Toy Store Poop Shaming

Why I always choose the stall furthest from anyone. (January 2015)

Yesterday, I took Emily to the store to teach her a lesson about money. She wanted a new baby doll and she had earned about 10 bucks doing chores around the house over the last few months (mostly cleaning up after my youngest daughter, The Kraken, destroyer of playrooms.) She was disheartened to learn that everything she wanted was over 10 dollars and lamented very loudly about each toy she could not afford. She couldn’t settle on a toy and began to dance about in the aisle, legs crossed. So I took her to the bathroom. She complained all the way that she was fine, she didn’t have to go and “why does this ALWAYS happen to me?!”. A lady (whom I never actually saw) followed us into the bathroom and took position in the stall next to us. Emily announced to me that she “just had to pee”- hand on one hip and finger pointed at me as to punctuate both her intention and displeasure with the whole situation.
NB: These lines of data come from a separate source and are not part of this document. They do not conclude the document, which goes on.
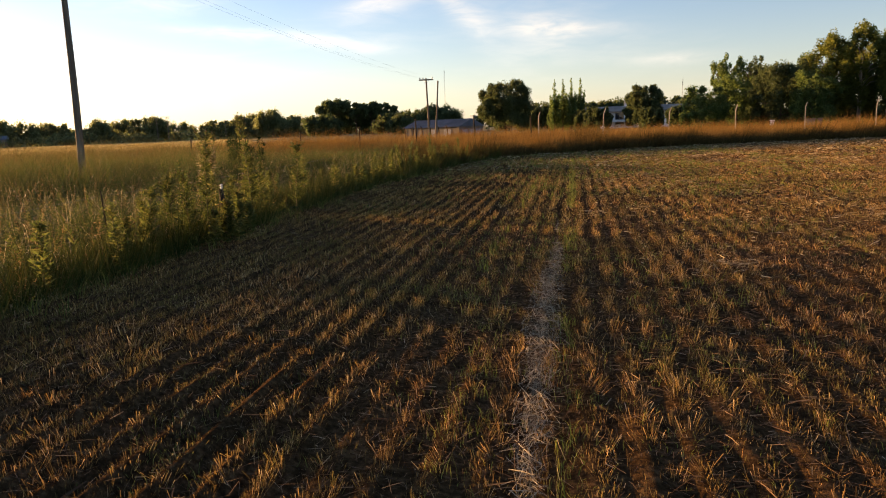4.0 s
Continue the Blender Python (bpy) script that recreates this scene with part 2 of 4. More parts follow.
HORSELEAF = material("horseweed_leaf", [(0.2, (0.04, 0.058, 0.018)), (0.5, (0.09, 0.112, 0.032)), (0.8, (0.17, 0.165, 0.052))], scale=3, rough=0.75, bump=0, island=0.6, through_light=0.45, gloss=0.04, each=0.2, glow=1.6)
HERBLEAF = material("herb_leaf", [(0.2, (0.05, 0.066, 0.02)), (0.5, (0.1, 0.12, 0.036)), (0.8, (0.22, 0.2, 0.075))], scale=3, rough=0.8, bump=0, island=0.7, through_light=0.38, gloss=0.03, glow=1.3)
DRYHERB = material("withered_herb", [(0.2, (0.077, 0.044, 0.0176)), (0.5, (0.187, 0.1155, 0.0495)), (0.8, (0.374, 0.264, 0.132))], scale=3, rough=0.8, bump=0, island=0.7, through_light=0.4, gloss=0.03, glow=1.4)
WEEDSTEM = material("weed_stem", [(0.3, (0.1, 0.1, 0.035)), (0.7, (0.2, 0.15, 0.06))], scale=9, rough=0.7, bump=0.2)
SEEDTOP = material("pale_seed_top", [(0.2, (0.16, 0.12, 0.06)), (0.5, (0.36, 0.29, 0.17)), (0.8, (0.55, 0.47, 0.32))], scale=4, rough=0.8, bump=0, island=0.7, through_light=0.4, gloss=0.0)
SEEDHEAD = material("seed_head", [(0.3, (0.2, 0.14, 0.06)), (0.7, (0.4, 0.3, 0.15))], scale=30, rough=0.9, bump=0.4, through_light=0.35)
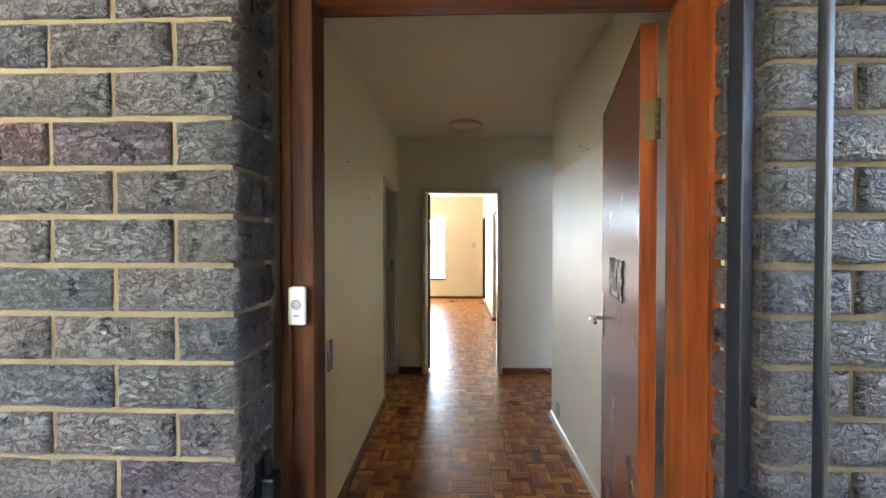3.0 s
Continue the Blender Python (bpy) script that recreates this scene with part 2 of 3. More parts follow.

She sat down for a second and then, in her “quiet” voice, said, “Mom, this bathroom REALLY stinks”. I noted that was normal for a place designed specifically to release, capture and dispose of human waste. “No, Mom. It smells like poop and I think it’s coming from the lady next to us.” Before I could even respond, she stuck her head under the stall “Yep. She’s totally pooping.” (I was completely speechless at this point because Emily in fact was correct and it was awful). Then Emily decided on a solidarity approach: “Well, maybe I should just poop too”, hopped back on the can and began to loudly grunt. As I tried to shush her, she, midgrunt, pointed to her crinkled face and said, “This. Is. My. Poop. Face.” She finished quickly, completed all required steps associated with the task of using a restroom. As we were leaving, she loudly shouted to the lady (who was outwaiting us in the stall), “Good luck with the rest of your poop, Ma’am!”.